## Exercise directions
Return the lines below exactly, from the first line to the line that contains "from math import radians". Leave out pictures.

## Available data
_ _ _ _
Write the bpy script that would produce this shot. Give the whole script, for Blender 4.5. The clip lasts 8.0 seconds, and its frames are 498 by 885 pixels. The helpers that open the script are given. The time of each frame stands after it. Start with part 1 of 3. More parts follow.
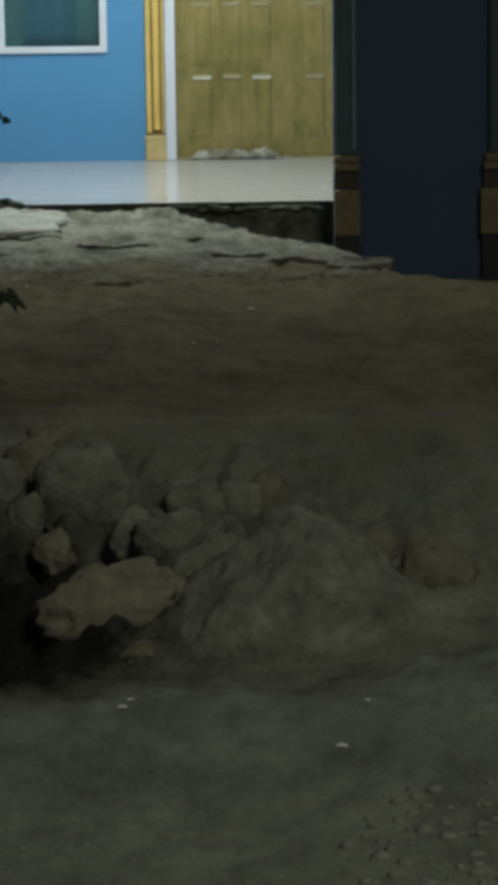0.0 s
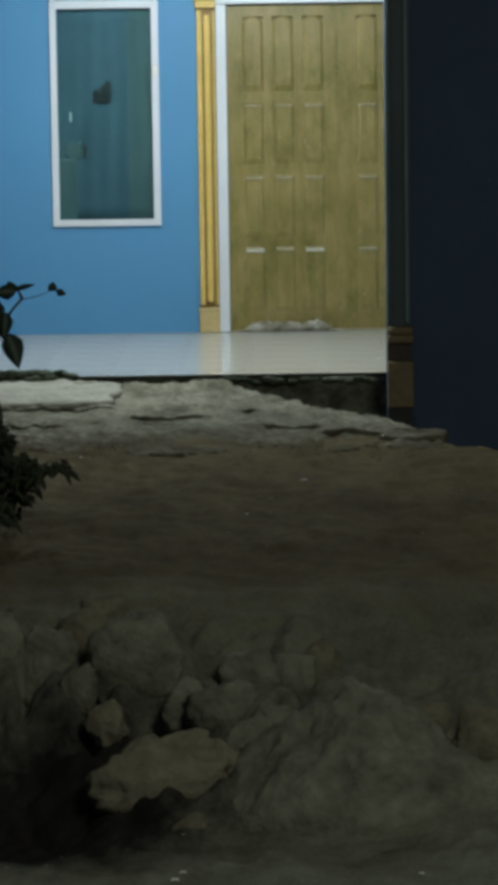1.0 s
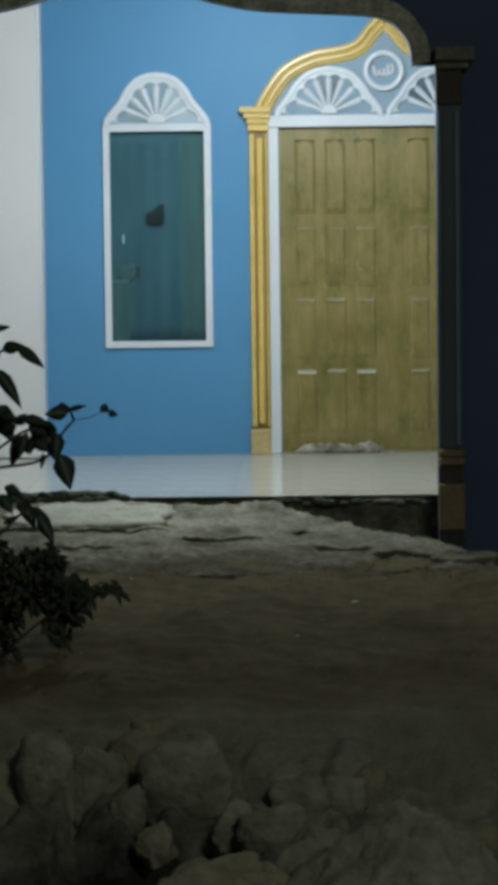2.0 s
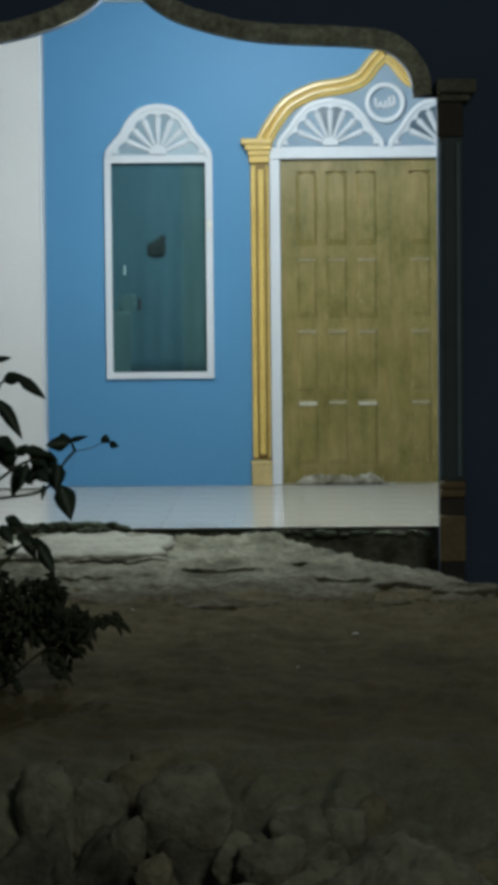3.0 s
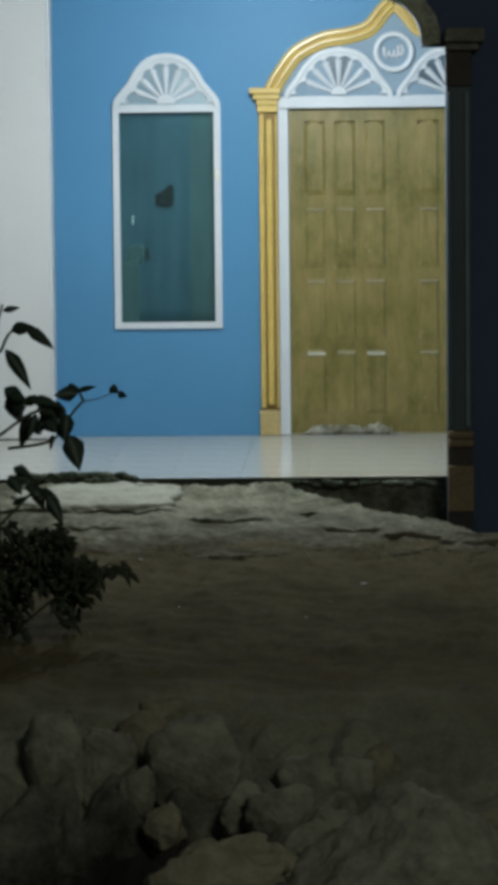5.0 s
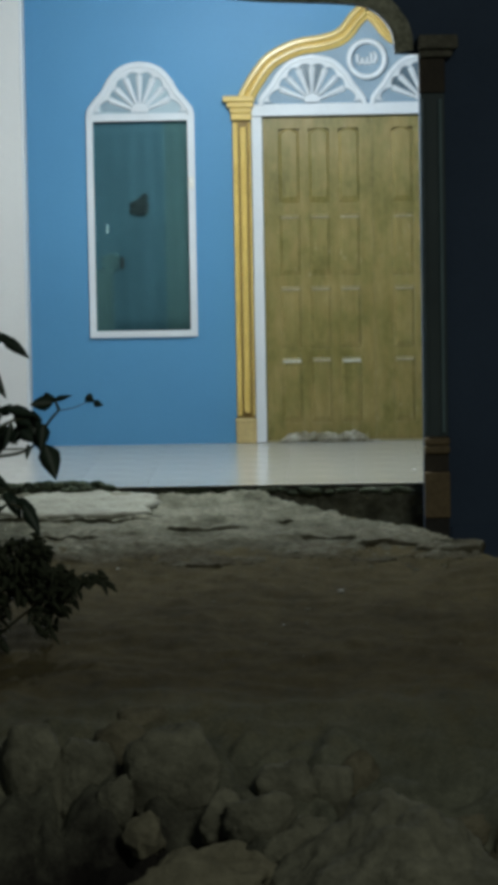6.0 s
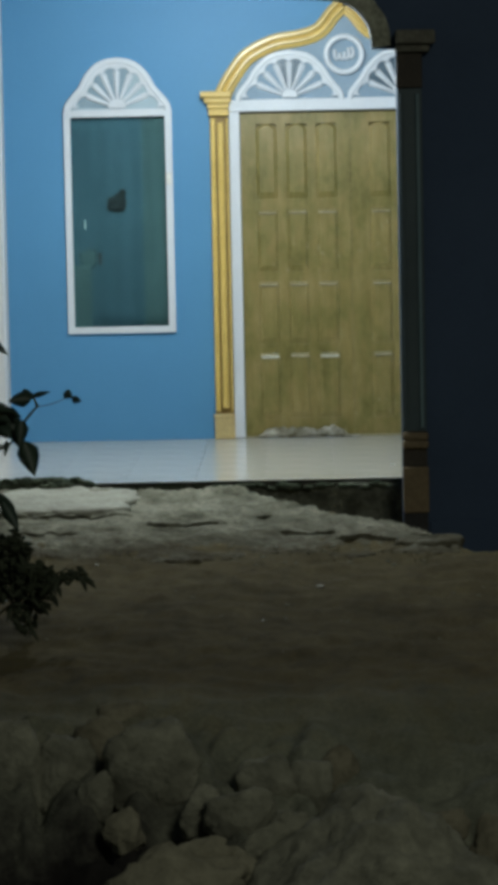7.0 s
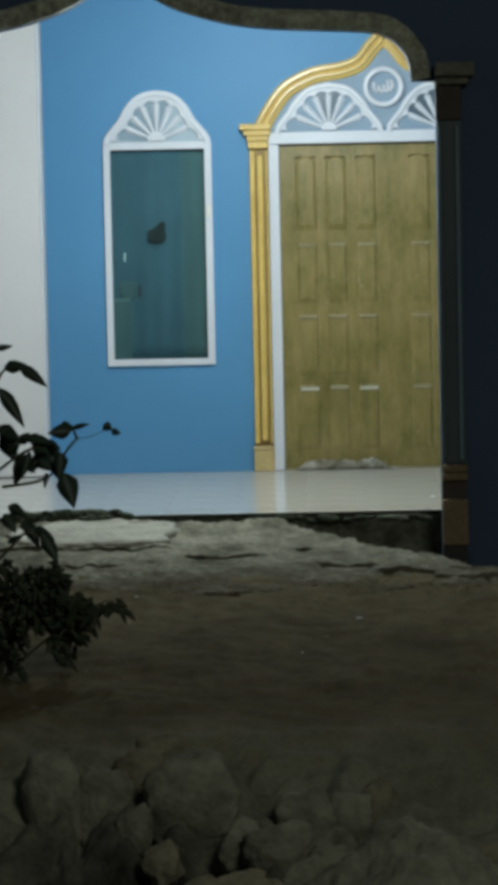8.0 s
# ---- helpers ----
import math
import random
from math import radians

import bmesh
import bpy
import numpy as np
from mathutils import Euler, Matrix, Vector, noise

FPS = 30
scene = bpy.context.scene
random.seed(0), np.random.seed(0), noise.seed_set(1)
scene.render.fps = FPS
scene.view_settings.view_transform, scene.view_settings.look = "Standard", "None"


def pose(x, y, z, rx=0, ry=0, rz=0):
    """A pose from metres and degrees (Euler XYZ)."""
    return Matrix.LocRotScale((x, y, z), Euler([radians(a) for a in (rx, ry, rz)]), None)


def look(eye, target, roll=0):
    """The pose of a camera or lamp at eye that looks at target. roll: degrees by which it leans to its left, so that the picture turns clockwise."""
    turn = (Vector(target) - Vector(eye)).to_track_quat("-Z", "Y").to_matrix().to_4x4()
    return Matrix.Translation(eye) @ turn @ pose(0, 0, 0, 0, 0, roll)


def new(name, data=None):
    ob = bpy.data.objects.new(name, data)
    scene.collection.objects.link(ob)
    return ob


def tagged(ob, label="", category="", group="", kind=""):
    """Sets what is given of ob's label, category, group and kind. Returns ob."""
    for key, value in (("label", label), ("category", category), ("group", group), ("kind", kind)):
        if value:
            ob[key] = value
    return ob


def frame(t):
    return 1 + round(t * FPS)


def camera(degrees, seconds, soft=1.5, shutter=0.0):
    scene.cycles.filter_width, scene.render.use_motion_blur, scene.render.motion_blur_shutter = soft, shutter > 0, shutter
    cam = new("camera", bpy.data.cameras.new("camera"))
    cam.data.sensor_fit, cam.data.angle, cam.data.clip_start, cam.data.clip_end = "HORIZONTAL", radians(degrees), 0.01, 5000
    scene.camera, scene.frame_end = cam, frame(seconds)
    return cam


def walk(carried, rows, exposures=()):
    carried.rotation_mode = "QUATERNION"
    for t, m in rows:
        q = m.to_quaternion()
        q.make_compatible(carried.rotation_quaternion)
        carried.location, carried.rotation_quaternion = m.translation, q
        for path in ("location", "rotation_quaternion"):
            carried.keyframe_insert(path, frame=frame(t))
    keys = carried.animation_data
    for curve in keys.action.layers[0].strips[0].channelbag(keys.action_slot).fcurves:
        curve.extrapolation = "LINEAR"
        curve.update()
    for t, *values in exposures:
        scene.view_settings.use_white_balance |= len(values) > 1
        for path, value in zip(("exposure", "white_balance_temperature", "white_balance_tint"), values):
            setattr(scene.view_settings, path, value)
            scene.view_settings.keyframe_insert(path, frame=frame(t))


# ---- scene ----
cam = camera(9.0054, 8.0, soft=6.2)
EYE = (0.396, -20.657, 1.694)
PATH = [
    (0.0, look(EYE, (0.4845, -0.9498, -1.7143), -0.754)),
    (0.3, look(EYE, (0.5140, -0.7300, -1.3319), -0.863)),
    (0.5, look(EYE, (0.4464, -0.8512, -1.0859), -0.936)),
    (0.7, look(EYE, (0.3382, -0.7300, -0.9150), -0.898)),
    (1.0, look(EYE, (0.1615, -0.7949, -0.6385), -0.840)),
    (1.2, look(EYE, (0.0321, -0.7300, -0.4645), -0.779)),
    (1.5, look(EYE, (-0.1422, -0.7557, -0.2156), -0.687)),
    (1.7, look(EYE, (-0.1863, -0.7300, -0.1007), -0.689)),
    (2.0, look(EYE, (-0.1535, -0.7258, 0.1310), -0.693)),
    (2.2, look(EYE, (-0.1759, -0.7138, 0.3014), -0.697)),
    (3.3, look(EYE, (-0.1471, -0.7111, 0.3286), -0.546)),
    (3.5, look(EYE, (-0.1437, -0.7139, 0.2860), -0.545)),
    (3.7, look(EYE, (-0.1429, -0.7300, 0.2263), -0.523)),
    (4.0, look(EYE, (-0.1186, -0.7293, 0.0753), -0.489)),
    (4.2, look(EYE, (-0.1014, -0.7300, -0.0316), -0.497)),
    (4.5, look(EYE, (-0.1650, -0.7433, -0.0744), -0.509)),
    (4.7, look(EYE, (-0.2244, -0.7422, -0.0427), -0.514)),
    (5.8, look(EYE, (-0.0888, -0.7289, 0.0712), -1.001)),
    (6.0, look(EYE, (-0.0612, -0.7290, 0.0614), -0.997)),
    (6.3, look(EYE, (-0.0271, -0.7300, 0.0324), -1.079)),
    (6.5, look(EYE, (0.0125, -0.7321, 0.0059), -1.133)),
    (6.8, look(EYE, (0.0404, -0.7300, 0.0232), -1.155)),
    (7.0, look(EYE, (0.0736, -0.7289, 0.0307), -1.169)),
    (7.2, look(EYE, (0.0653, -0.7300, 0.0515), -1.152)),
    (7.5, look(EYE, (0.0685, -0.7253, 0.0753), -1.126)),
    (7.8, look(EYE, (-0.0468, -0.7300, 0.1754), -1.181)),
    (8.0, look(EYE, (-0.1714, -0.7181, 0.2389), -1.217)),
]
walk(cam, PATH, [(0.0, 0.12), (0.5, 0.06), (1.2, -0.12), (2.0, -0.22), (4.5, -0.20), (7.0, -0.15), (8.0, -0.18)])

# ---------------------------------------------------------------- light
world = bpy.data.worlds.new("night")
scene.world = world
world.use_nodes = True
bg = world.node_tree.nodes["Background"]
bg.inputs["Color"].default_value = (0.70, 0.85, 0.92, 1)
bg.inputs["Strength"].default_value = 0.037

lamp = new("porch_lamp_light", bpy.data.lights.new("porch_lamp_light", "POINT"))
lamp.data.shadow_soft_size = 0.09
lamp.data.energy, lamp.data.color = 191.0, (0.90, 0.99, 1.0)
lamp.location = (0.02, -2.45, 2.86)

street = new("street_lamp_light", bpy.data.lights.new("street_lamp_light", "AREA"))
street.data.shape, street.data.size = "DISK", 2.8
street.data.energy, street.data.color = 268.0, (0.97, 1.0, 0.86)
street.matrix_world = look((4.3, -18.0, 6.8), (0.3, -9.5, -0.8))


# ---------------------------------------------------------------- materials
def material(name, base, rough=0.6, metal=0.0, spec=0.5):
    m = bpy.data.materials.new(name)
    m.use_nodes = True
    b = m.node_tree.nodes["Principled BSDF"]
    b.inputs["Base Color"].default_value = (*base, 1)
    b.inputs["Roughness"].default_value = rough
    b.inputs["Metallic"].default_value = metal
    b.inputs["Specular IOR Level"].default_value = spec
    return m, m.node_tree, b


def ramp(nt, stops):
    r = nt.nodes.new("ShaderNodeValToRGB")
    while len(r.color_ramp.elements) < len(stops):
        r.color_ramp.elements.new(0.5)
    for e, (p, c) in zip(r.color_ramp.elements, stops):
        e.position, e.color = p, (*c, 1)
    return r


def noise_node(nt, scale, detail=6, rough=0.6, stretch=None):
    co = nt.nodes.new("ShaderNodeTexCoord")
    n = nt.nodes.new("ShaderNodeTexNoise")
    n.inputs["Scale"].default_value, n.inputs["Detail"].default_value = scale, detail
    n.inputs["Roughness"].default_value = rough
    if stretch:
        mp = nt.nodes.new("ShaderNodeMapping")
        mp.inputs["Scale"].default_value = stretch
        nt.links.new(co.outputs["Object"], mp.inputs["Vector"])
        nt.links.new(mp.outputs["Vector"], n.inputs["Vector"])
    else:
        nt.links.new(co.outputs["Object"], n.inputs["Vector"])
    return n


def mixed(nt, fac, a, b, mode="MIX"):
    """A colour mix of two sockets or colours."""
    m = nt.nodes.new("ShaderNodeMix")
    m.data_type, m.blend_type = "RGBA", mode
    for socket, v in ((m.inputs[0], fac), (m.inputs[6], a), (m.inputs[7], b)):
        if isinstance(v, (int, float)):
            socket.default_value = v
        elif isinstance(v, tuple):
            socket.default_value = (*v, 1)
        else:
            nt.links.new(v, socket)
    return m.outputs[2]


def bumped(nt, b, height, strength, distance):
    bump = nt.nodes.new("ShaderNodeBump")
    bump.inputs["Strength"].default_value, bump.inputs["Distance"].default_value = strength, distance
    nt.links.new(height, bump.inputs["Height"])
    nt.links.new(bump.outputs["Normal"], b.inputs["Normal"])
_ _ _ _
## Complete response
Write the bpy script that would produce this shot. Give the whole script, for Blender 4.5. The clip lasts 8.0 seconds, and its frames are 498 by 885 pixels. The helpers that open the script are given. The time of each frame stands after it. Start with part 1 of 3. More parts follow.
0.0 s
1.0 s
2.0 s
3.0 s
5.0 s
6.0 s
7.0 s
8.0 s
# ---- helpers ----
import math
import random
from math import radians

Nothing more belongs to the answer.